Substitute $MM$ as ${\text{60 g mol}}^{-1}$ and $n$ as $\text{1 mol}$ in equation (3) to determine $m$ as follows:

$\begin{array}{c}\text{1 mol}=\frac{m}{{\text{60 g mol}}^{-1}}\\ m=\text{60 g}\end{array}$

The density $\left(\rho \right)$ of solution is the ratio of mass $\left(m\right)$ of the solution to the volume $\left(V\right)$ of the solution.

$\rho =\frac{w}{V}$ …… (4)

The density of acetic acid solution is $1.005{\text{ g mL}}^{-1}$ . Substitute $\rho$ as $1.005{\text{ g mL}}^{-1}$ and $V$ as $1\text{ mL}$ in equation (4).

$\begin{array}{c}1.005{\text{ g mL}}^{-1}=\frac{m}{1\text{ mL}}\\ m=1.005\text{ g}\end{array}$

$1\text{ mL}$ of acetic acid solution contains $1.005\text{ g}$ solute. So, $1000\text{mL}$ of solution contains mass as follows:

$\begin{array}{c}1\text{ mL}=\frac{1.005\text{ g}}{1\text{ mL}}\\ \frac{1\text{ L}}{1000\text{ mL}}=\frac{1.005\text{ g}}{1\text{ mL}}\\ 1\text{L}=\frac{1.005\text{ g}}{1\text{ mL}}\times 1000\text{ mL}\\ =1005\text{ g}\end{array}$

The mass of solvent is equal to the mass of solution minus the mass of solute.

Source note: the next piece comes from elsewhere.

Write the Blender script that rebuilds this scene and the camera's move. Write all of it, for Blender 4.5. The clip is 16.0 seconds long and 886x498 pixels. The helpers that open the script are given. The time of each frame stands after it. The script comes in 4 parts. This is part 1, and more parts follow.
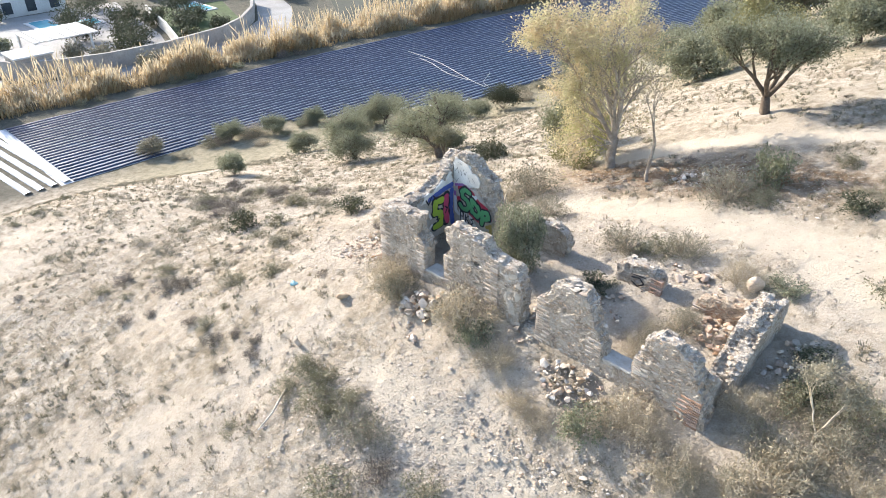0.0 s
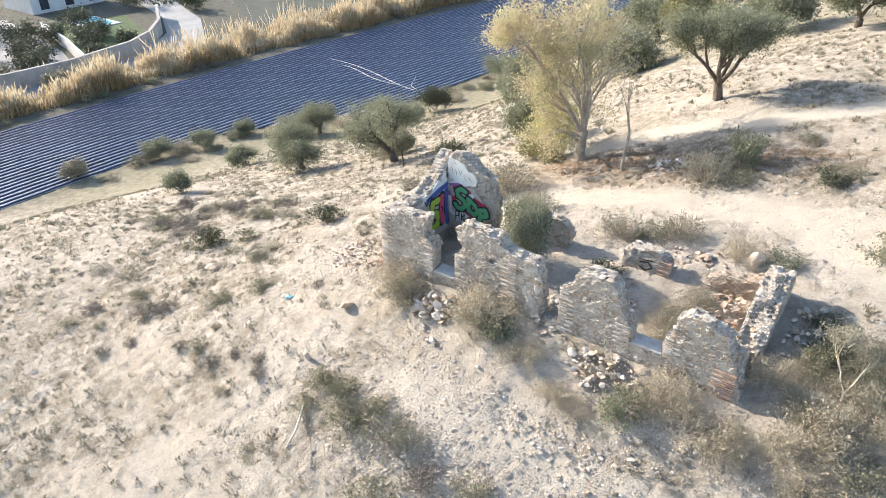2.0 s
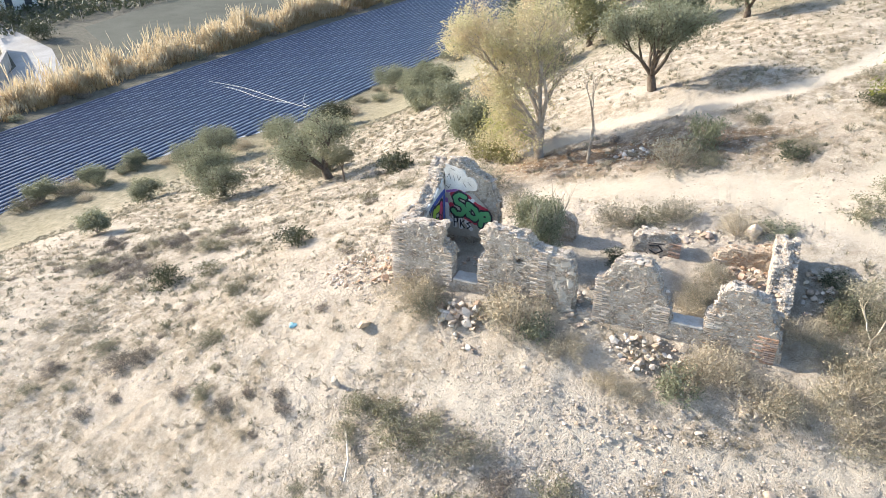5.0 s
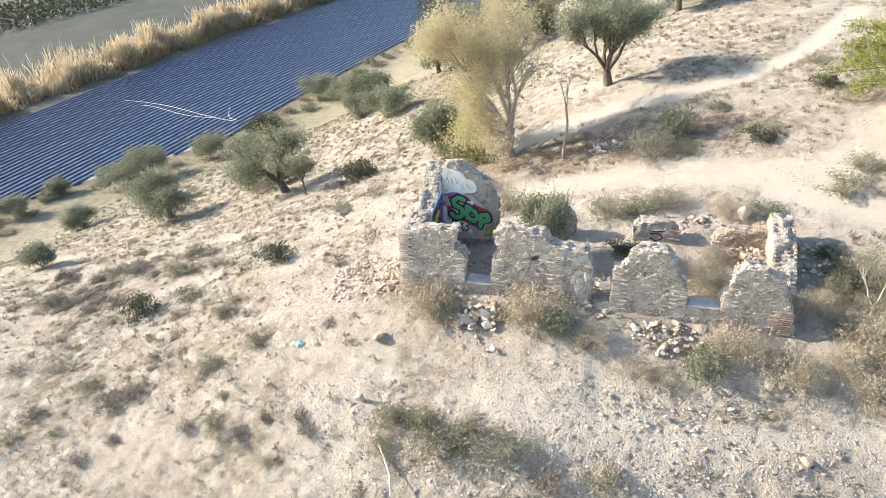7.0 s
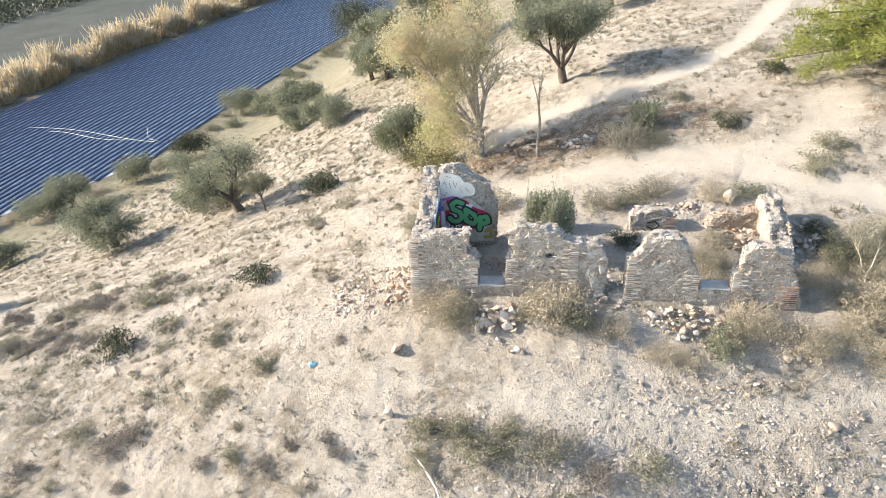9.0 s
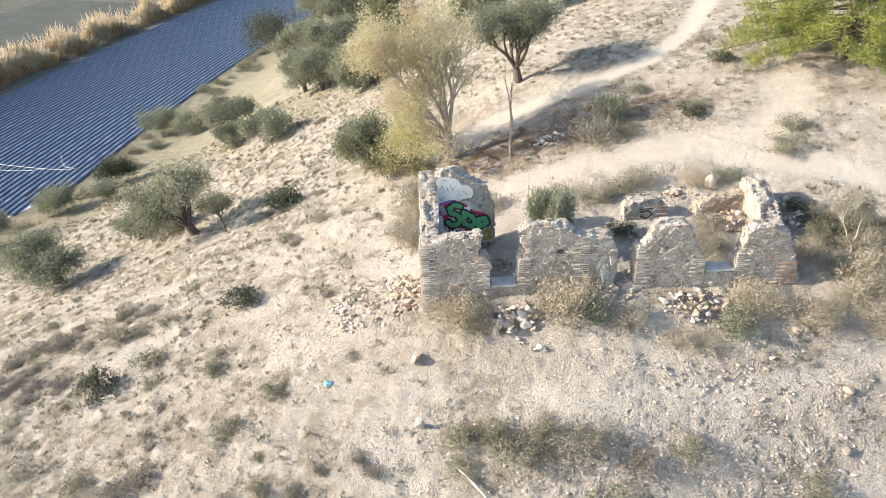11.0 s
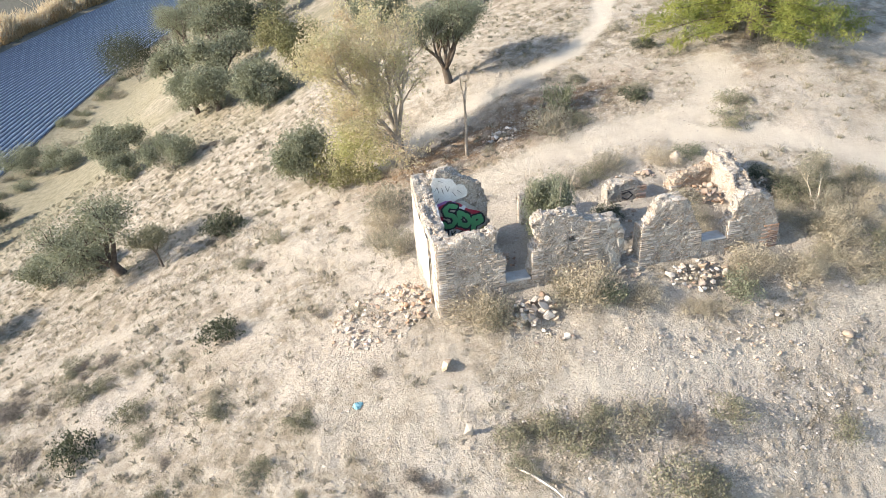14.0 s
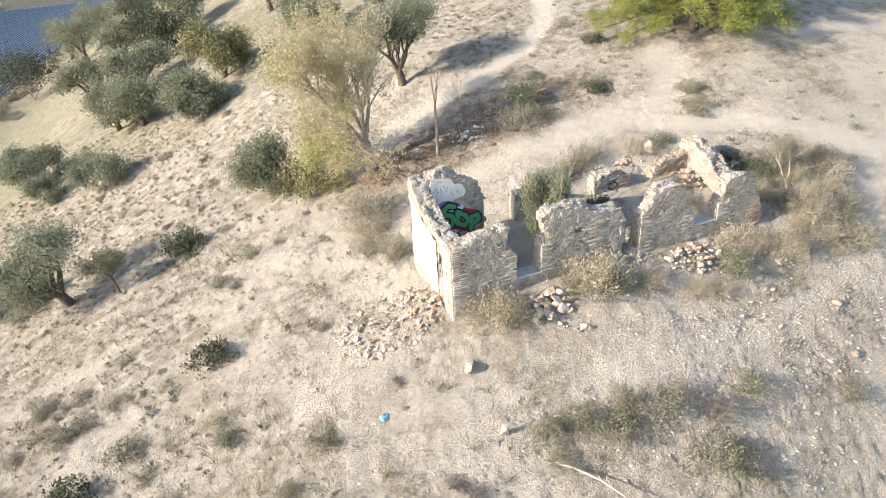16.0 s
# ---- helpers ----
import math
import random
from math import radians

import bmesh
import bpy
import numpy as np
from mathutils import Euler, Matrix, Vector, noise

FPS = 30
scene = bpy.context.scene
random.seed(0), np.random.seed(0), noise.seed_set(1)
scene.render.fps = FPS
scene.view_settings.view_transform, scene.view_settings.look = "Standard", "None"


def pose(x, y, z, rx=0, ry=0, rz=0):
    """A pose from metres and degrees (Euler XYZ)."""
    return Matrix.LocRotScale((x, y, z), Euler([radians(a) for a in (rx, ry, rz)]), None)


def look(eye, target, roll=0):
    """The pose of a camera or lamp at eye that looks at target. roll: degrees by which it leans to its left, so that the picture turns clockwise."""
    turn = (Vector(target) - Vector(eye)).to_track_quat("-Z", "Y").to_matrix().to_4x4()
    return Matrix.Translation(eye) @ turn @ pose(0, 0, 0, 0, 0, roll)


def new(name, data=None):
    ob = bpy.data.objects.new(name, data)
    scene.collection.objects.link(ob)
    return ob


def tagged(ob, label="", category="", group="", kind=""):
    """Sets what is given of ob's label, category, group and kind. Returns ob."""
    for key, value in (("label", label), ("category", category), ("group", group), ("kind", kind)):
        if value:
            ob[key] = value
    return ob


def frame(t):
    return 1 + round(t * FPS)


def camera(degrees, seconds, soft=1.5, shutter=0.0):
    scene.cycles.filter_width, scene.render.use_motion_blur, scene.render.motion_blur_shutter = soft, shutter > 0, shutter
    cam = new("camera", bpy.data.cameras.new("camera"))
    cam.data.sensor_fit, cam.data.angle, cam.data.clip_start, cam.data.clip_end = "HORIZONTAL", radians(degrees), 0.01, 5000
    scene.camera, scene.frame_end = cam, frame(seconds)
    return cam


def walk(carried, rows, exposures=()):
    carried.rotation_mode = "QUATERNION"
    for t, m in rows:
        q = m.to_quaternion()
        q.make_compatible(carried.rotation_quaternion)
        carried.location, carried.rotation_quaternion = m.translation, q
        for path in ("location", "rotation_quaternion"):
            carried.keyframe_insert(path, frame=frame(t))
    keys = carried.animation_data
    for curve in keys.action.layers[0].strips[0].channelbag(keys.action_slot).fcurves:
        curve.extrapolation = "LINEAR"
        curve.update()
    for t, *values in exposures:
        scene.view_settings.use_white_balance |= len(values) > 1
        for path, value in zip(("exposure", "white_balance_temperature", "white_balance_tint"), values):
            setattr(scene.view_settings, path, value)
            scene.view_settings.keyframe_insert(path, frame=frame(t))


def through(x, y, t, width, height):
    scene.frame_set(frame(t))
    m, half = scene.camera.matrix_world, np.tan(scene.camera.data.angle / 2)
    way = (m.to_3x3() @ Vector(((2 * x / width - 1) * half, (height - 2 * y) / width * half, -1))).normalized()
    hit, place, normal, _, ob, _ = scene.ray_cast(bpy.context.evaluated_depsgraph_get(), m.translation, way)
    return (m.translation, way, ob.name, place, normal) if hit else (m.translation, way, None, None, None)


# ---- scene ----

$\begin{array}{c}\left(\begin{array}{l}\text{mass of }\\ \text{solvent}\end{array}\right)=\left(\begin{array}{l}\text{mass of }\\ \text{solution}\end{array}\right)-\left(\begin{array}{l}\text{mass of }\\ \text{solute}\end{array}\right)\\ =\text{ 1005 g}-\text{60 g}\\ =\text{945 g }\end{array}$

$60{\text{ g CH}}_3\text{COOH}$ is present in $945\text{ g solvent}$ as follows:

$\begin{array}{c}60{\text{ g CH}}_3\text{COOH}=945\text{ g solvent}\\ 1\text{ g solvent}=\frac{60{\text{ g CH}}_3\text{COOH}}{945\text{ g solvent}}\end{array}$

$1000\text{ g}$ of solvent contains ${\text{CH}}_3\text{COOH}$ as follows:

$\begin{array}{c}1000\text{ g solvent}=\frac{60{\text{ g CH}}_3\text{COOH}}{945\text{ g solvent}}\times 1000\text{ g solvent}\\ =63.49{\text{g CH}}_3\text{COOH}\end{array}$

Substitute $w$ as $63.49\text{g}$ and $MM$ as $60{\text{ g mol}}^{-1}$ in equation (3) to determine number of moles of acetic acid as follows:

$\begin{array}{c}n=\frac{63.49\text{ g}}{60{\text{ g mol}}^{-1}}\\ =1.058\text{ mol}\end{array}$

Substitute $n$ as $1.058\text{ mol}$ and $w$ as $1\text{ kg}$ in equation (2) as follows:

$\begin{array}{c}m=\frac{1.058\text{ mol}}{1\text{ kg}}\\ =1.058{\text{ mol kg}}^{-1}\end{array}$

Conclusion

The molality of the acetic acid solution is 1.058 m.